The real estate mogul, reality television star and on-again-off-again presidential candidate initially had been thought to be backing Romney rival Newt Gingrich.
"Mitt is tough, he's smart, he's sharp, he's not going to allow bad things to continue to happen to this country that we all love," Trump said. "So, Governor Romney, go out and get 'em. You can do it."
"There are some things that you just can't imagine happening in your life," Romney said as he shared the podium with Trump and wife, Ann, at Trump International in Las Vegas. "This is one of 'em."
Trump said he would not mount an independent candidacy if Romney is the Republican candidate.
"Our country is in serious trouble," Trump said.
The endorsement from the billionaire businessman, who sharply criticized Romney earlier in the campaign, came just a day after Romney committed a political gaffe, saying in a CNN interview he doesn't worry about the very poor because they have a government safety net.

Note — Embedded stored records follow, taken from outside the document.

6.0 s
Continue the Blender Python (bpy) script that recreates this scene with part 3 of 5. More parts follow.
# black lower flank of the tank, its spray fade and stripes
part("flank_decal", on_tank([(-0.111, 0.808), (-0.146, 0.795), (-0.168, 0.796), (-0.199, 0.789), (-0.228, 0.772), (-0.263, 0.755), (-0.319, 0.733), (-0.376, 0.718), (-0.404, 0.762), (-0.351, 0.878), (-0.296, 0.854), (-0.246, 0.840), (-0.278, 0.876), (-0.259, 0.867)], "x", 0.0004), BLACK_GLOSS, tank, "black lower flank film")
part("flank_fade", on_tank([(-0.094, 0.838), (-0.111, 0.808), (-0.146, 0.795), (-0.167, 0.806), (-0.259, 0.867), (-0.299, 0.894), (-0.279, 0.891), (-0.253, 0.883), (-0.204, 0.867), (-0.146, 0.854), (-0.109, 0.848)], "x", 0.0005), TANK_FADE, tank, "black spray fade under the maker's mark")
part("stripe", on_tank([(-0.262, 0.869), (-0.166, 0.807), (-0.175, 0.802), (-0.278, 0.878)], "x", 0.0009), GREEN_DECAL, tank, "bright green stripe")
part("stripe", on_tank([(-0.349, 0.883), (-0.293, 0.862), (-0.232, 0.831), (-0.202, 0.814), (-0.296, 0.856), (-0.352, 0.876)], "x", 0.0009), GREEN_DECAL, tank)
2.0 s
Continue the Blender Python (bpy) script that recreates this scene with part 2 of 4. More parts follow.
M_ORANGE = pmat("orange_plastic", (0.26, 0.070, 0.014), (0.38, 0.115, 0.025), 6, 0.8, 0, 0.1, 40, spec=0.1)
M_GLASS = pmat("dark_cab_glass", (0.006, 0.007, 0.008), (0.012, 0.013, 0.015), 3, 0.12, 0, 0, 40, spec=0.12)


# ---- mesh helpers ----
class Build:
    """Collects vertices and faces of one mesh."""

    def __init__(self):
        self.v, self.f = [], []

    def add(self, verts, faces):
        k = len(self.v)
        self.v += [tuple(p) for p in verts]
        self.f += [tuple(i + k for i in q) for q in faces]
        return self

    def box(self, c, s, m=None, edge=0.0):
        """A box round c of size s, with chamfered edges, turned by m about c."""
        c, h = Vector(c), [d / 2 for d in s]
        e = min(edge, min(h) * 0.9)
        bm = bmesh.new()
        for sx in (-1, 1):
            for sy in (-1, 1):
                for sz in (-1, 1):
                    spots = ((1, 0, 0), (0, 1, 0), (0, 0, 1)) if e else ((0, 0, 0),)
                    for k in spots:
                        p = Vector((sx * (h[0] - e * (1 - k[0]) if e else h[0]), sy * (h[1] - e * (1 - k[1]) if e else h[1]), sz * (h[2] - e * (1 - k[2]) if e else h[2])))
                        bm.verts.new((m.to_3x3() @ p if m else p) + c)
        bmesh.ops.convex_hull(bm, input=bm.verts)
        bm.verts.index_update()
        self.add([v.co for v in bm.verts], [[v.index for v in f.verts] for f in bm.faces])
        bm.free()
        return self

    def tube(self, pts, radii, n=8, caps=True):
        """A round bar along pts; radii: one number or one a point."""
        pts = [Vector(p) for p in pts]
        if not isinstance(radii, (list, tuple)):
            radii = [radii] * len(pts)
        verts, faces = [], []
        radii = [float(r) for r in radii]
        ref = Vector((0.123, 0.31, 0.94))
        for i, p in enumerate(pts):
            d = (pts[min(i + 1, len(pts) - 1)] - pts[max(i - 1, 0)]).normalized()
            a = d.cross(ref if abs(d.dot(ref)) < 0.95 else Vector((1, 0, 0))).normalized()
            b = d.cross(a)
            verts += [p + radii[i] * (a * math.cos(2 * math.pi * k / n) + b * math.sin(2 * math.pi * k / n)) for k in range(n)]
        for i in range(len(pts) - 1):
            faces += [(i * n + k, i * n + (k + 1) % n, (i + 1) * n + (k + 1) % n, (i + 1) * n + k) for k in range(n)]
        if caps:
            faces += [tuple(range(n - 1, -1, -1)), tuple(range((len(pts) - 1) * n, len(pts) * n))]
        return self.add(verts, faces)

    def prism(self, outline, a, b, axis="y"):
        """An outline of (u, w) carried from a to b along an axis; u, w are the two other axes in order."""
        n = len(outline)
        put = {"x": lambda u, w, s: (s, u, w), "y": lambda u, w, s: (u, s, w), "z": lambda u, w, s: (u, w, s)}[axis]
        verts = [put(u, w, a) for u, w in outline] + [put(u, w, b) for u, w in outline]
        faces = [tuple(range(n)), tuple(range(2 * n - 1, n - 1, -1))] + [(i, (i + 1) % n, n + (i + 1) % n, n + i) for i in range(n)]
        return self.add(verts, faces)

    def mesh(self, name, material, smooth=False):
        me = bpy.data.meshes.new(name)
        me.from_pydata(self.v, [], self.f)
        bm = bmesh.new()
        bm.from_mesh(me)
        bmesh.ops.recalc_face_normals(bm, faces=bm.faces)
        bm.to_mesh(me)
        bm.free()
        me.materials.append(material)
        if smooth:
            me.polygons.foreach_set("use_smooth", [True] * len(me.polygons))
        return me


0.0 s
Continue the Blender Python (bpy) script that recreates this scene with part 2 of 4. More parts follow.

It was unclear whether the Trump endorsement would make a difference in Saturday's Nevada caucuses.
Gingrich, a former U.S. House speaker, told reporters in Reno, Nev., Wednesday he was unaware of Trump's plans.
Romney created a stir Wednesday when he told CNN he was "not concerned about the very poor."
"I'm in this race because I care about Americans," he told CNN in an interview. "I'm not concerned about the very poor. We have a safety net there. If it needs repair, I'll fix it. I'm not concerned about the very rich, they're doing just fine. I'm concerned about the very heart of America, the 90 percent, 95 percent of Americans right now who are struggling and I'll continue to take that message across the nation."
Romney, whose net worth is estimated at more than $200 million, cited food stamps, housing vouchers and other benefits in explaining his comment on concern for the poor.
Gingrich quickly picked up on Romney's comment.
"I am fed up with politicians of either party dividing Americans against each other," he said. "I am running to be the president of all the American people, and I am concerned about all the American people."
Romney told ABC News he expected the campaign against Obama would be the bitterest and nastiest in U.S. history.
"No question that Barack Obama's billion-dollar machine will organize the most vitriolic, spiteful campaign in American history," he said. "We have to be ready for that."
Romney began receiving Secret Service protection Thursday.